Meanwhile, the Federal Environmental Protection Agency is verging on granting the city another five-year pass in upgrading its sewage treatment processes to the next level of cleanliness, called secondary treatment.
At least one local environmental group has met with the mayor and city staff in an effort to tackle the problem of rethinking the city’s water and wastewater infrastructure.
“We’re trying to reach an agreement [with the city] over the next month or so … to really lay the groundwork for long-term planning for our sewage and water infrastructure in San Diego,” San Diego Coastkeeper executive director Bruce Reznick said.
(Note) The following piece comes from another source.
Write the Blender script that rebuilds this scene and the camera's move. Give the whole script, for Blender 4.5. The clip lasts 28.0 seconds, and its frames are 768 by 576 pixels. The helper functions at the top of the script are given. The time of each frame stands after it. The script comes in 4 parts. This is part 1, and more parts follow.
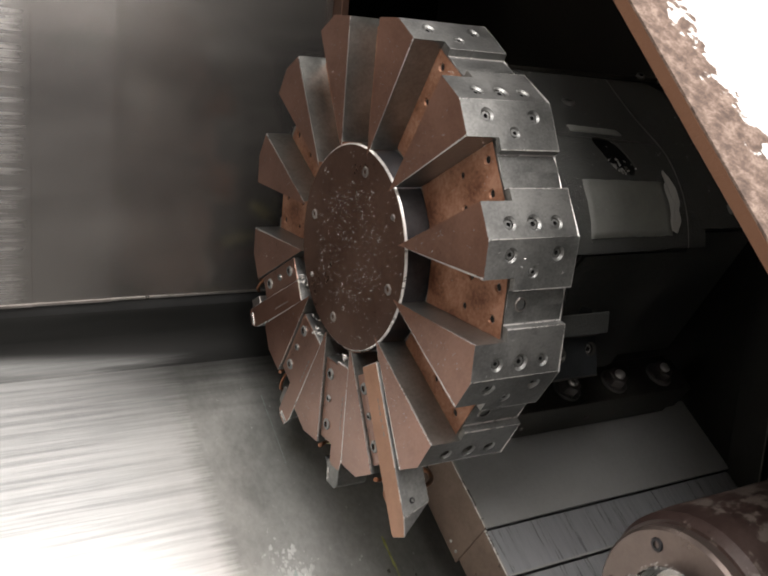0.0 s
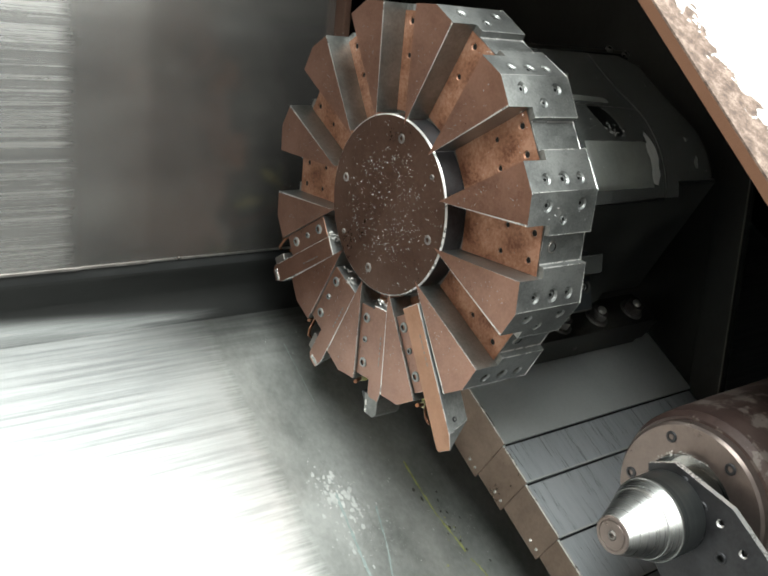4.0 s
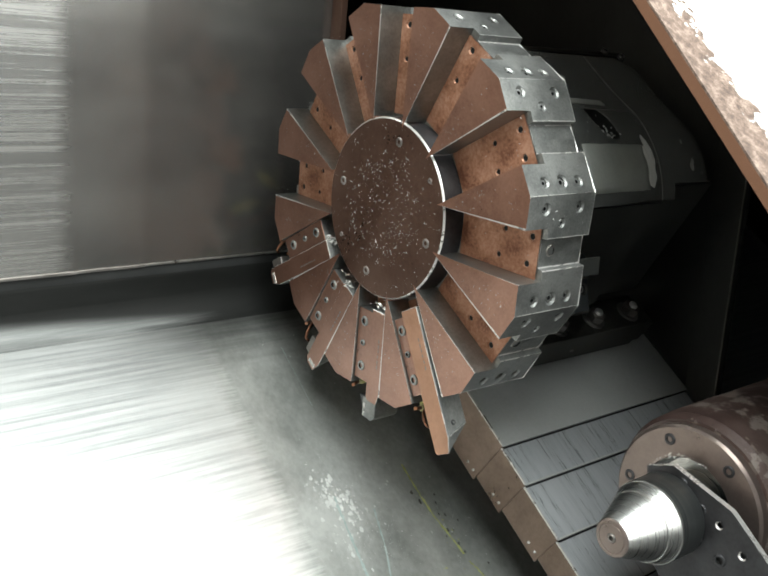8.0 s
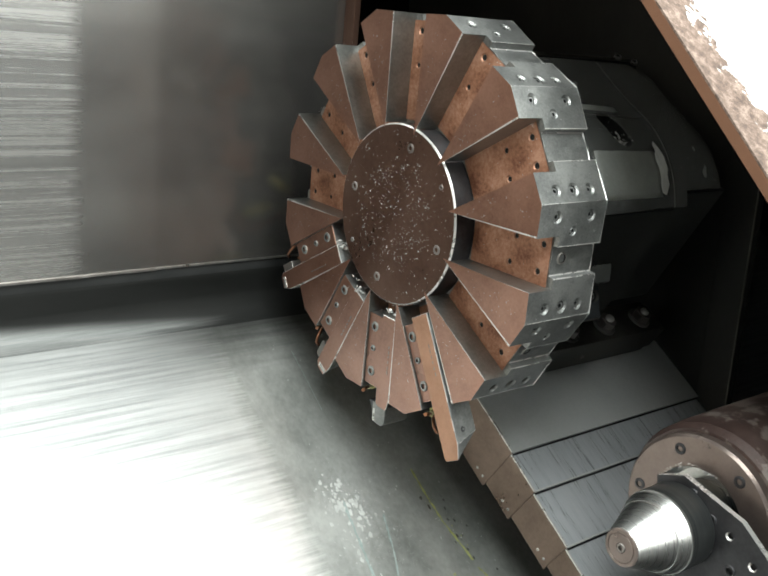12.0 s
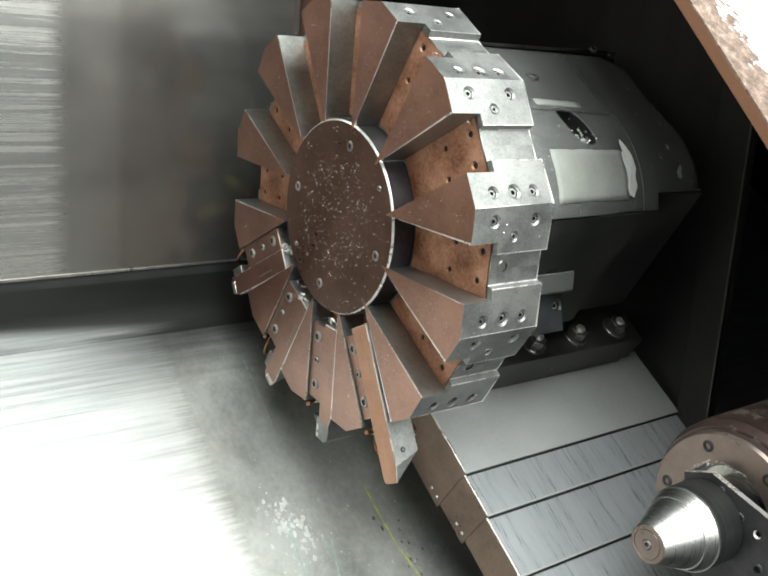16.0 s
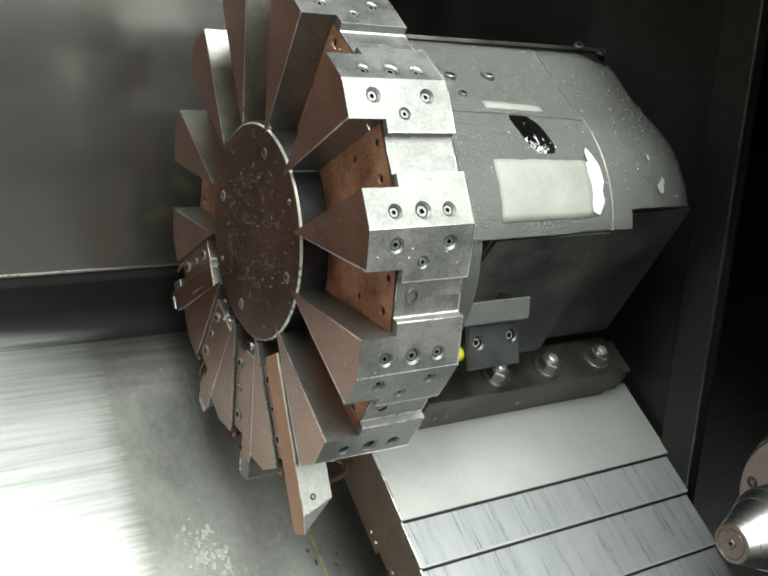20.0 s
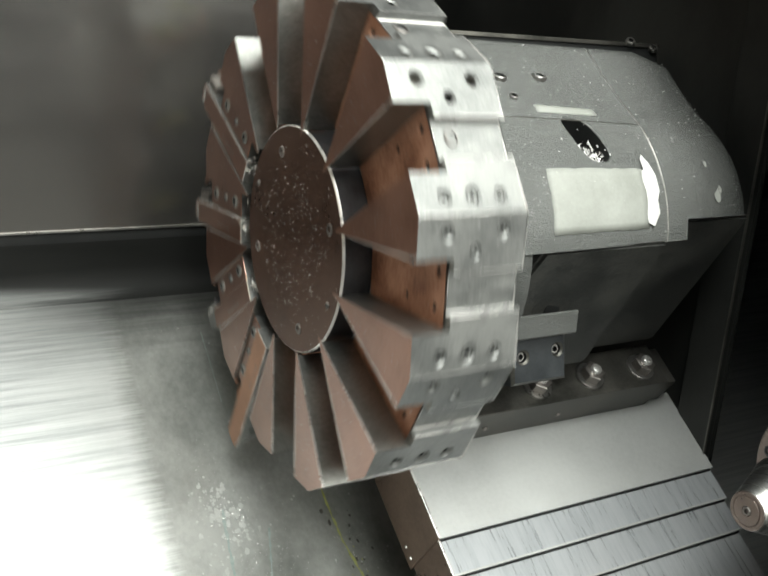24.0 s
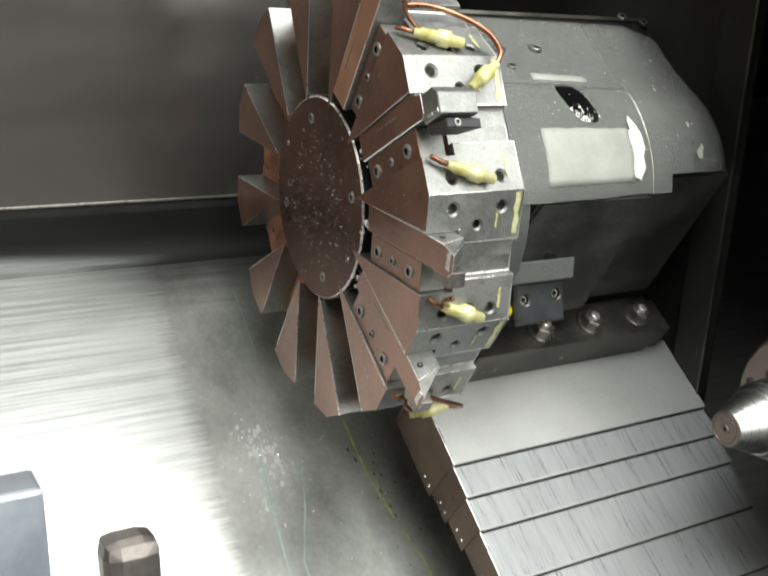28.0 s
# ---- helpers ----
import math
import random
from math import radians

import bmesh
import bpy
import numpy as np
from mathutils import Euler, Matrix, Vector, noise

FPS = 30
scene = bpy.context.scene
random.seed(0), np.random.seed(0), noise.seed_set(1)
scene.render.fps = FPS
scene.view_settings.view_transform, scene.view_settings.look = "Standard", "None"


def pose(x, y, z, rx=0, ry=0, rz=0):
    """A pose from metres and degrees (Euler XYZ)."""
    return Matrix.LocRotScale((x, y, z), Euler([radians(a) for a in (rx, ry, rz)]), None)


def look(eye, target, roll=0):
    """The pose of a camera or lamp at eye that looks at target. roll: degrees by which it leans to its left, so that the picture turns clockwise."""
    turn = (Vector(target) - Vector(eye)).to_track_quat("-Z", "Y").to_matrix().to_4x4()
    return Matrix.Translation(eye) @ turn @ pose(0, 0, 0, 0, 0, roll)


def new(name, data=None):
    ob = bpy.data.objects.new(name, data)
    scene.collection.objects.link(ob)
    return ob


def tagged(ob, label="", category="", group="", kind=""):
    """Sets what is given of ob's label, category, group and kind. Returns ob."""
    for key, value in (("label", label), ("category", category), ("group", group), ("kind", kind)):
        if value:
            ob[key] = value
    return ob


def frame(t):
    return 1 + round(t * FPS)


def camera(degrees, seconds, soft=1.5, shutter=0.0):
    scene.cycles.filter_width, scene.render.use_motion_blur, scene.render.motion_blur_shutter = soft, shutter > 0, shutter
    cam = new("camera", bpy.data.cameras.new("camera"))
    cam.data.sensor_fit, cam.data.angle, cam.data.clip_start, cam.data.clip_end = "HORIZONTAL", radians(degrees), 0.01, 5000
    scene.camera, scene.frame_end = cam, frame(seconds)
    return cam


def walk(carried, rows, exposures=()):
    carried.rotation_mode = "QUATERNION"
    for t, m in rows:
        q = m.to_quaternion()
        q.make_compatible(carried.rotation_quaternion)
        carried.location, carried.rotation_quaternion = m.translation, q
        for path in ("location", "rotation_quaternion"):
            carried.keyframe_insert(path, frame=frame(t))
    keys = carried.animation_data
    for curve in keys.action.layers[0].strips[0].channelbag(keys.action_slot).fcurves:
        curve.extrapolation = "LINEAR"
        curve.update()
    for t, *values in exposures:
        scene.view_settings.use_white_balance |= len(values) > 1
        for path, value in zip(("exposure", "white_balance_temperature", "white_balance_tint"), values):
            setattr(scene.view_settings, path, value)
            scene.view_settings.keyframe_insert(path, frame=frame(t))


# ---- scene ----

The city applies for a permit every five years, allowing the city to empty treated sewage about four miles off the Point Loma coast. San Diego is one of the last big cities to keep applying for the waiver, Reznick said. This is the third waiver the city has applied for since 1995.
A public comment process for the waiver will continue over the next several months, requiring approvals from agencies such as the San Diego Regional Water Quality Control Board and the California Coastal Commission. The first public hearing takes place Wednesday, Jan. 21 at the San Diego Regional Water Quality Control Board offices, 9174 Sky Park Court, at 9 a.m.
Environmental groups such as Coastkeeper have traditionally opposed the city’s application for the waiver.
They sued the city in 2000 because of it, Reznick said. The suit partly resulted in a water recycling report to the city, released in 2005.
Though another lawsuit is “not off the table,” Reznick said, now is the time to work with the city “hand in hand” to plan for future water recycling. He added that he needs a more comprehensive study of the city’s water infrastructure.
Environmental groups have advocated for an upgrade to cleaner treatment processes at the Point Loma wastewater treatment facility for environmental reasons. However, mayoral spokesman Bill Harris said upgrading to secondary treatment processes would cost too much and does too little for the environment.
“There are options that do not involve spending $1.5 billion that have to be raised in fees to cram a facility into Point Loma in order to achieve very little additional benefit. It’s excruciatingly costly, almost physically impossible to construct and provides very little additional benefit to what we’re currently doing,” Harris said.
Mayor Jerry Sanders is making good on his announcement to apply for the Point Loma waste-water secondary treatment waiver. He announced the decision last year after he gathered a team of UCSD scientists to study the environmental impacts of the treated wastewater on the ocean. While the report stated that more data are needed to fully understand the environmental impact, the Point Loma sewage outfall presents no significant impact to the ocean environment.
Reznick said the dearth of accurate assessments of environmental impacts is part of the problem.
“I don’t think we have that data,” Reznick said, “but there is a lot of information that is required for [determining] overall ocean health.”
The public comment period for the waiver closes Jan. 28.
The Point Loma wastewater treatment plant treats about 175 million gallons a day of the city’s sewage, according to the city’s website.